En cuanto supe que estaba embarazada, quería que se notara mi panza. Tuve algo de panza pronto porque pasé las primeras semanas, inflamada; pero esa panza no contaba. Luego hice un poco de trampa con la postura, esperando favorecer que se viera. Ahora, tengo una hermosa panza enorme. Amo mirarla.
Bueno: es enorme si la comparo con lo que había en mi cuerpo antes del embarazo. He visto mujeres con el vientre como pelota para pilates; algunas se ven como de revista: delgadas y solo con la barriga crecida; yo sí estoy creciendo de otros lados también; pero creo que nada para preocuparme. Sin embargo, hacia el final, justo en esos casos en los que el cuerpo es menudo y la panza está gigante, por muy lindo que sea porque una sabe de qué se trata, se pone algo marciano: habrá un hijo del amor ahí dentro, pero en la figura, es una protuberancia gigante. Para preguntarse cómo se mantiene sostenido donde está; cómo consiguen caminar esas mujeres...
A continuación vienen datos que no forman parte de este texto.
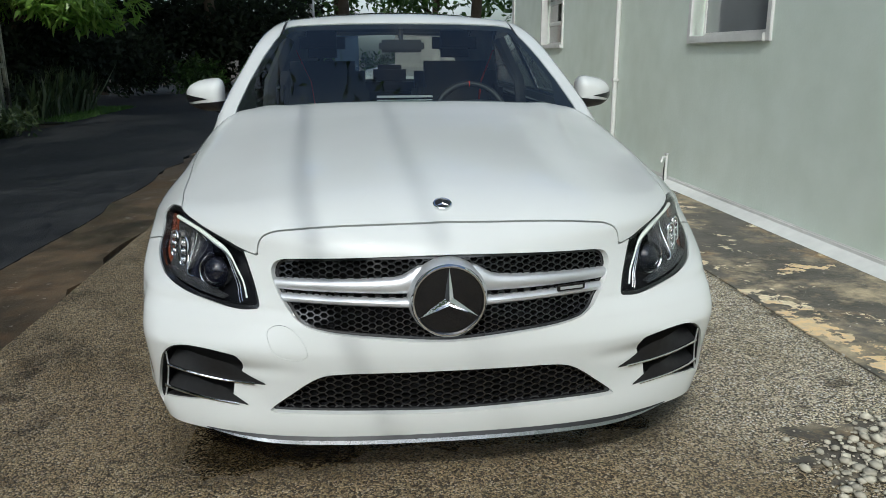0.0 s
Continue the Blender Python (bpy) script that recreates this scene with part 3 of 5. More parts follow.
tree("young tree with bright leaves far down the side street", (-2.3, 33.0), 3, (-2.1, 32.6, 1.7), (0.9, 0.8, 1.1), 15, 2500, 0.28, LEAF_LIGHT, 0.07, 20, 0.5)
# crown row above the view, added to cast shade on hedge and street
for k, (x, y) in enumerate(((-9.5, 25.5), (-5.0, 26.5), (-0.5, 26.0), (4.0, 26.5), (8.5, 26))):
    tree("unseen tall tree over the road, added to shade the hedge", (x, y), 11, (x, y - 7.2, 8.6), (3.0, 3.4, 1.7), 70 + k, 7000, 0.30, LEAF, 0.22, 40, 1.0)
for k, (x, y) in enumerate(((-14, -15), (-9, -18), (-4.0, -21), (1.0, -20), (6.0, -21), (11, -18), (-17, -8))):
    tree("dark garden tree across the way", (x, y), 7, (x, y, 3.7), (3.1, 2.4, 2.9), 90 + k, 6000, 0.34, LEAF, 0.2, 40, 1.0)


def hedge(label, spots, n, size, seed, material=LEAF_SHADE):
    ob = leaf_ob("hedge", n, spots, size, seed, material)
    return tagged(ob, label, "hedge", kind="stuff")


def row(x0, y0, x1, y1, z, n, r, seed):
    g = np.random.default_rng(seed)
    return [((x0 + (x1 - x0) * k / n + g.normal() * 0.2, y0 + (y1 - y0) * k / n + g.normal() * 0.2, z * (0.35 + 0.75 * g.random())), (r, r, r * 0.9)) for k in range(n)]


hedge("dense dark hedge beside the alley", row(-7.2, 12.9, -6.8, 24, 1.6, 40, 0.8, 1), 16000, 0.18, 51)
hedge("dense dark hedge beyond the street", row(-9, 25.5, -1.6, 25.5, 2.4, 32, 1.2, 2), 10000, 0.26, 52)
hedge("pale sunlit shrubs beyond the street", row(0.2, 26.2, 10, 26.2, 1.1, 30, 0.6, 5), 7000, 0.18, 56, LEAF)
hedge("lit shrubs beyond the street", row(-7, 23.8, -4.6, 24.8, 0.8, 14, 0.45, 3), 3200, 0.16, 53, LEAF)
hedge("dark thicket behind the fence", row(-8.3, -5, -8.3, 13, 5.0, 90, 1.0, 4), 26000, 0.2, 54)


def blades(n, x0, x1, y0, y1, h, w, seed):
    """Upright sword-shaped leaves, each bent a little."""
    g = np.random.default_rng(seed)
    p = np.stack([g.uniform(x0, x1, n), g.uniform(y0, y1, n), np.full(n, -0.05)], 1)
    a = g.uniform(0, 6.28, n)
    sd = np.stack([np.cos(a), np.sin(a), np.zeros(n)], 1) * w * (0.6 + 0.7 * g.random((n, 1)))
    ln = np.stack([g.normal(0, 0.22, n), g.normal(0, 0.22, n), np.ones(n)], 1) * h * (0.5 + 0.7 * g.random((n, 1)))
    b = np.stack([g.normal(0, 0.12, n), g.normal(0, 0.12, n), np.zeros(n)], 1) * h
    v = np.stack([p - sd * 0.6, p + sd * 0.6, p + ln * 0.55 + sd, p + ln * 0.55 - sd, p + ln + b], 1).reshape(-1, 3)
    f = []
    for k in range(n):
        i = 5 * k
        f += [(i, i + 1, i + 2, i + 3), (i + 3, i + 2, i + 4)]
    return v, f


for k, (x0, x1, y0, y1, h) in enumerate(((-6.05, -5.5, 7.6, 10.8, 0.55), (-7.0, -6.2, 13.2, 16.5, 0.95)  )):
    v, f = blades(520 if k < 2 else 260, x0, x1, y0, y1, h, 0.028, 60 + k)
    tagged(mesh_ob("sword_plants", v, f, BLADE), "clump of upright sword-leaved plants by the fence", "plants", kind="stuff")
v, f = blades(5000, -6.6, -5.6, 13.2, 17.5, 0.10, 0.006, 70)
tagged(mesh_ob("grass", v, f, GRASS), "short green grass patch at the alley's edge", "grass", kind="stuff")
v, f = blades(4000, 0.2, 3.2, 24.2, 25.2, 0.12, 0.008, 71)
tagged(mesh_ob("grass", v, f, GRASS), "short green grass beyond the street", "grass", kind="stuff")
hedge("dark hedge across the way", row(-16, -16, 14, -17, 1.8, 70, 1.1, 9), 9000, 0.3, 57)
hedge("low leafy plants at the fence's foot", row(-5.9, 7.4, -5.6, 10.6, 0.35, 16, 0.24, 6), 2600, 0.10, 55, BLADE)

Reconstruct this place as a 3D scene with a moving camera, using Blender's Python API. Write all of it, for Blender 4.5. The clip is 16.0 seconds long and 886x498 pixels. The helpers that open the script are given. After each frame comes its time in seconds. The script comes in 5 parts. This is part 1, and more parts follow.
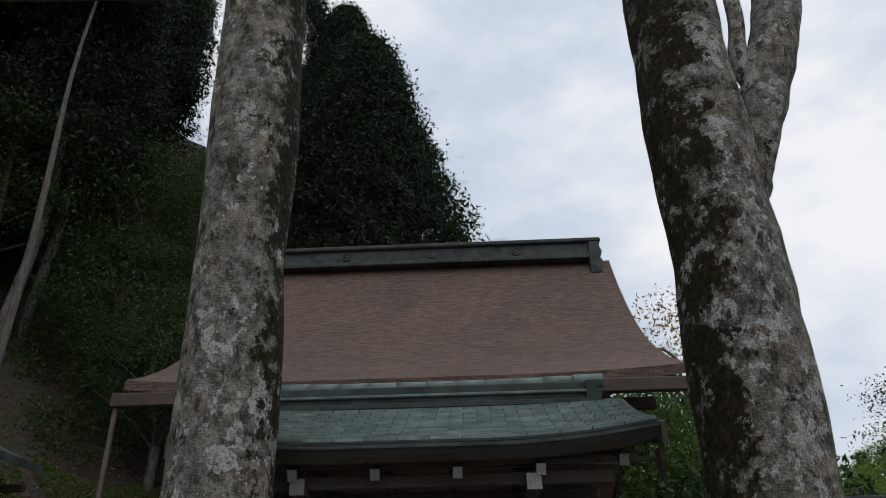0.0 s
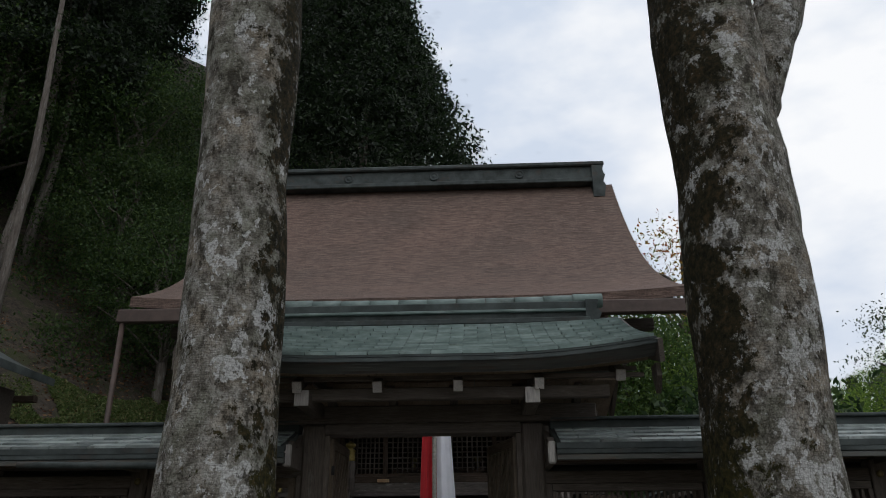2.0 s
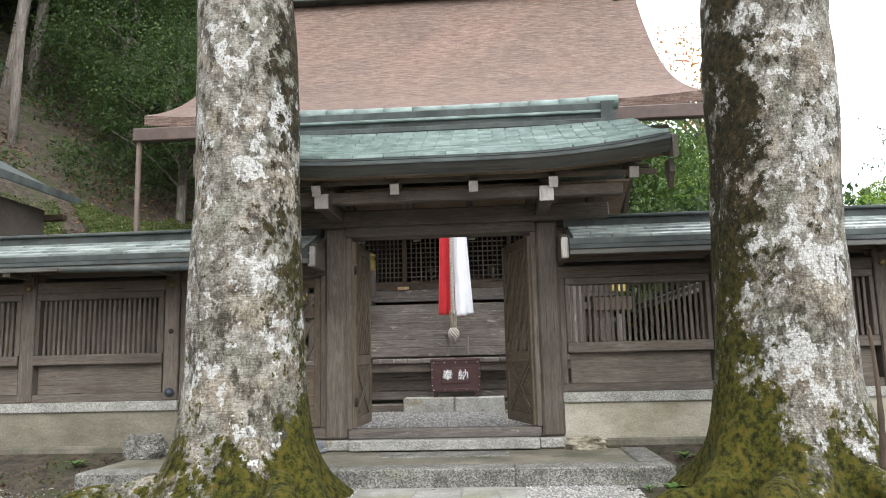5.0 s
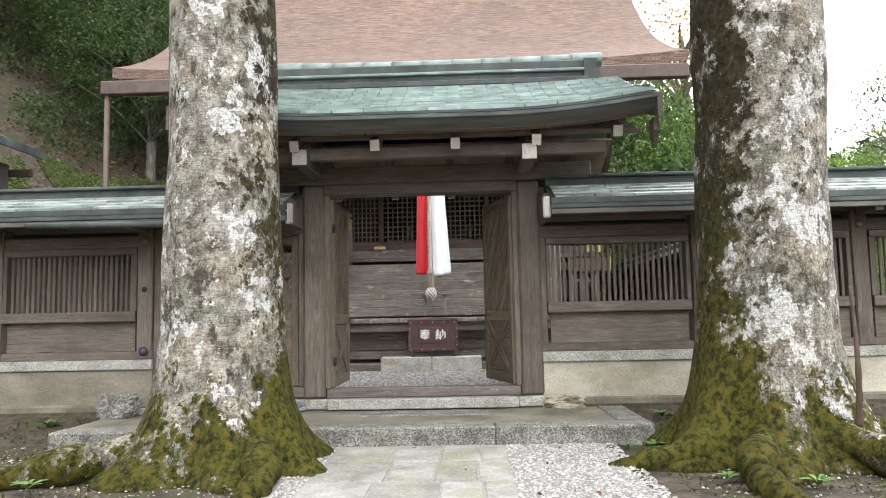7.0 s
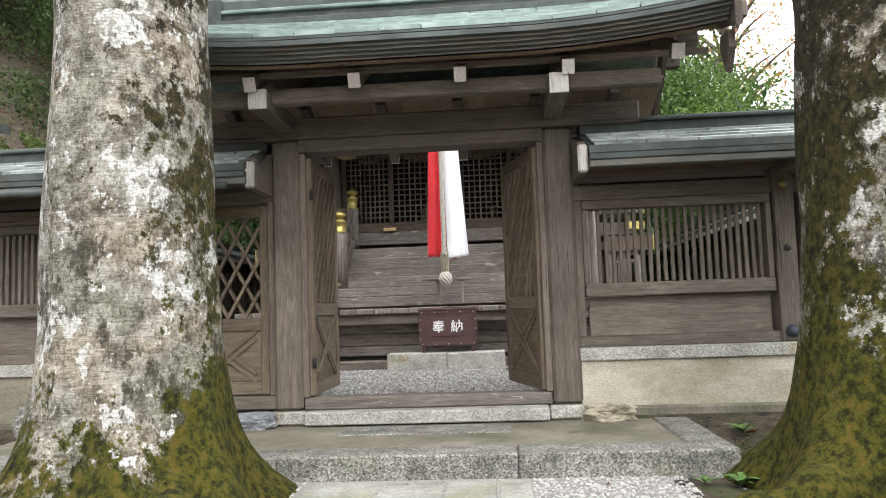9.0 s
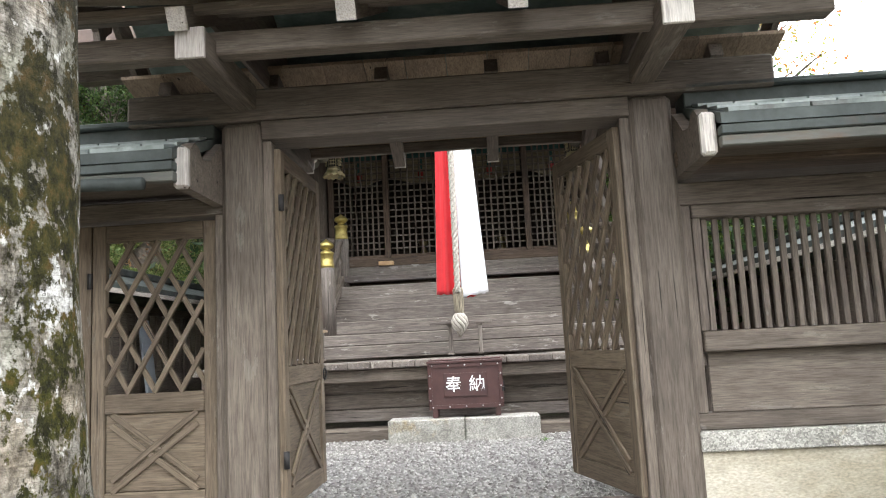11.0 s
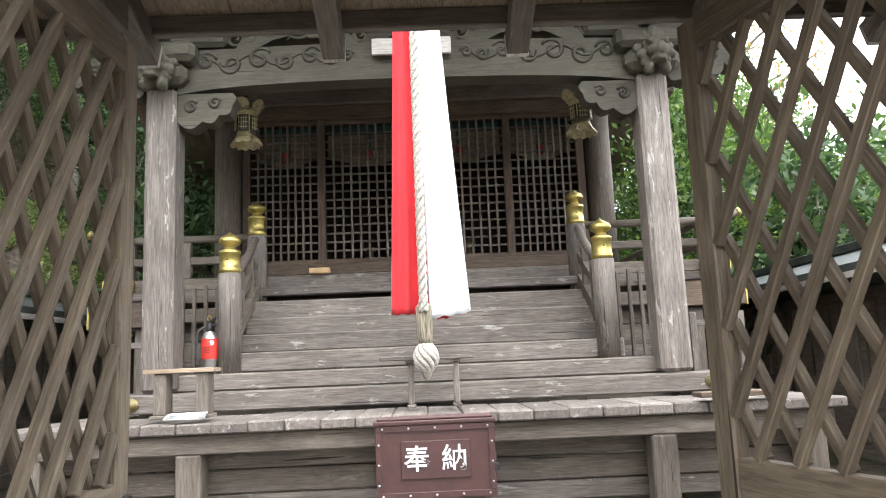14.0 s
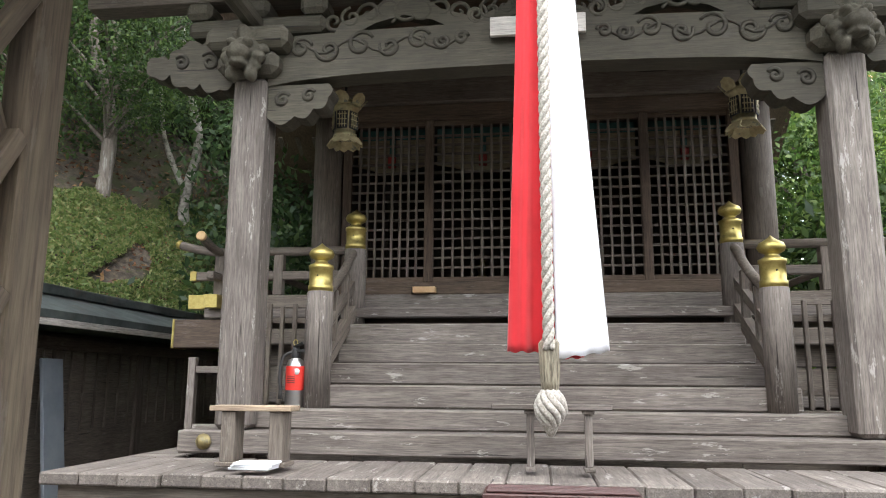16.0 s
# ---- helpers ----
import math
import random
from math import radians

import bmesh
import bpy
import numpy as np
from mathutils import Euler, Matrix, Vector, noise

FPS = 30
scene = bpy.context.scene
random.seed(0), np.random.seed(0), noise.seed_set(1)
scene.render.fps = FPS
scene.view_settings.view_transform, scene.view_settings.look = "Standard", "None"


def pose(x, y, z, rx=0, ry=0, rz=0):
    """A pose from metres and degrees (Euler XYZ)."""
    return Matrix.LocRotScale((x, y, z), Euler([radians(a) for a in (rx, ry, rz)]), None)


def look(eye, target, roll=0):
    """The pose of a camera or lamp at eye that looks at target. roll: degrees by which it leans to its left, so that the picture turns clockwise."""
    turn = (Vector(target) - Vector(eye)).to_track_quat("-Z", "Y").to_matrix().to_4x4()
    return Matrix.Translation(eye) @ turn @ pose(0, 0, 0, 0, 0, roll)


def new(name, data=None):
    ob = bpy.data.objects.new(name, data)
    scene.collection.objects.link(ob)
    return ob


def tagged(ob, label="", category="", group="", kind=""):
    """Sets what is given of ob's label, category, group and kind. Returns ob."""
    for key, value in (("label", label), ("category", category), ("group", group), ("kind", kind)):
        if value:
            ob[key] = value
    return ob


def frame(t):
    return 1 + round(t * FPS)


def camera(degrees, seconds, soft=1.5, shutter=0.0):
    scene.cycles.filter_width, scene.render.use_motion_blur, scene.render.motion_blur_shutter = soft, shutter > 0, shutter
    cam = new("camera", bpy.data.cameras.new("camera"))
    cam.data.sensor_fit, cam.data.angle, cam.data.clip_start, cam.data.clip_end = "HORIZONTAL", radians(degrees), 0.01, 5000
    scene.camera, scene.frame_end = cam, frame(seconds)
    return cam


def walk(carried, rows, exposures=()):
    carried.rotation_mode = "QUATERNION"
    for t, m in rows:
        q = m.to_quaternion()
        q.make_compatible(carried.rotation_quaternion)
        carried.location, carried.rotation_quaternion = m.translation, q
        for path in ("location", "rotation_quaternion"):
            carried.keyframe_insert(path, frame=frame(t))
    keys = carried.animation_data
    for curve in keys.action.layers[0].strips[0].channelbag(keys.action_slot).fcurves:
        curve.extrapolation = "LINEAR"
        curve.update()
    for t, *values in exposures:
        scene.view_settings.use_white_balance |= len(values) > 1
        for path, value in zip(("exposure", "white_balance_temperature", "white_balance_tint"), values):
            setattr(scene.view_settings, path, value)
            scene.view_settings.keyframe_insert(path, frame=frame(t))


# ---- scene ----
cam = camera(62.2, 16.0, soft=1.0)
PATH = [
    (0, (0.633, -8.676, 1.544), (0.562, -6.908, 2.476), -1.1),
    (0.5, (0.64, -8.665, 1.543), (0.569, -6.897, 2.475), -0.4),
    (1, (0.61, -8.64, 1.527), (0.549, -6.851, 2.419), -0.3),
    (1.5, (0.633, -8.642, 1.515), (0.559, -6.814, 2.324), -0.1),
    (2, (0.622, -8.65, 1.47), (0.54, -6.796, 2.218), -0.4),
    (2.5, (0.613, -8.64, 1.432), (0.524, -6.76, 2.108), -0.5),
    (3, (0.63, -8.624, 1.414), (0.532, -6.72, 2.017), -0.7),
    (3.5, (0.633, -8.633, 1.324), (0.528, -6.711, 1.866), -1.3),
    (4, (0.623, -8.651, 1.294), (0.506, -6.711, 1.765), -1.6),
    (4.5, (0.623, -8.664, 1.246), (0.49, -6.703, 1.615), -1.3),
    (6.8, (0.525, -8.612, 1.203), (0.414, -6.624, 1.393), -1.0),
    (7, (0.525, -8.557, 1.206), (0.46, -6.566, 1.389), -1.2),
    (7.5, (0.557, -8.289, 1.148), (0.571, -6.293, 1.286), -1.5),
    (8, (0.68, -7.789, 1.191), (0.598, -5.796, 1.34), -1.0),
    (8.5, (0.694, -7.241, 1.16), (0.614, -5.25, 1.337), -0.5),
    (9, (0.659, -6.658, 1.181), (0.515, -4.669, 1.339), -2.0),
    (9.2, (0.653, -6.415, 1.181), (0.489, -4.434, 1.405), -3.0),
    (11.5, (0.079, -3.779, 1.378), (0.015, -1.801, 1.666), -2.9),
    (12, (0.044, -3.155, 1.406), (0.073, -1.185, 1.753), -4.6),
    (12.5, (-0.019, -2.611, 1.455), (-0.082, -0.639, 1.779), -4.2),
    (13, (-0.11, -2.115, 1.476), (-0.048, -0.14, 1.785), -4.5),
    (13.5, (-0.107, -1.654, 1.508), (-0.012, 0.32, 1.817), -4.1),
    (14, (-0.113, -1.255, 1.563), (-0.065, 0.721, 1.871), -2.4),
    (14.5, (-0.193, -0.822, 1.676), (-0.128, 1.149, 2.014), -1.6),
    (15, (-0.241, -0.493, 1.756), (-0.195, 1.477, 2.09), -2.6),
    (15.5, (-0.226, -0.208, 1.765), (-0.416, 1.746, 2.147), -0.5),
    (16, (-0.216, -0.076, 1.771), (-0.467, 1.875, 2.128), 0.4),
]
EXPOSURES = [(0.0, -2.4, 6300, 10), (0.9, -2.5, 6300, 10), (1.5, -2.52, 6300, 10), (2.0, -2.28, 6350, 10), (2.5, -1.9, 6400, 10), (3.0, -1.45, 6400, 10), (3.5, -1.02, 6400, 10), (4.0, -0.68, 6480, 10), (4.5, -0.2, 6550, 10), (7.0, 0.18, 6680, 10), (8.0, 0.17, 6720, 10), (9.0, 0.27, 6760, 10), (11.5, 1.0, 6620, 10), (12.5, 1.32, 6620, 10), (14.0, 1.2, 6560, 10), (15.0, 1.05, 6500, 10), (16.0, 0.76, 6540, 10)]
walk(cam, [(t, look(eye, target, roll)) for t, eye, target, roll in PATH], EXPOSURES)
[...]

Yo creía que el cuerpo se iría acostumbrando a tener cada vez un poco más de volumen y un poco más de peso, que iría apropiándose de la nueva forma y el nuevo tamaño. Pero me parece que no. Yo no he dejado de sentir extrañeza un solo día. Siento el peso todo el tiempo; nunca se me olvida; siempre estoy consciente de él. Con el volumen resulta simpático: ya aprendí que al abrazar, se interpone la barriga, y que al acercarme al mueble donde lavo trastes, debo quedarme un paso atrás para hacerle espacio. Apenas asumo que puedo agacharme menos, cuando puedo agacharme menos que la última vez. Y lo más increíble: aunque voy a orinar muchas veces en un día, sigo bajándome rápido el pantalón, como si estuviera liso, haciendo el pantalón hacia abajo, en lugar de hacerlo hacia adelante y hacia abajo.
Ya me acostumbraré, como con otras cosas, para cuando la bebé haya nacido... y sea hora de pensar en bajar la panza.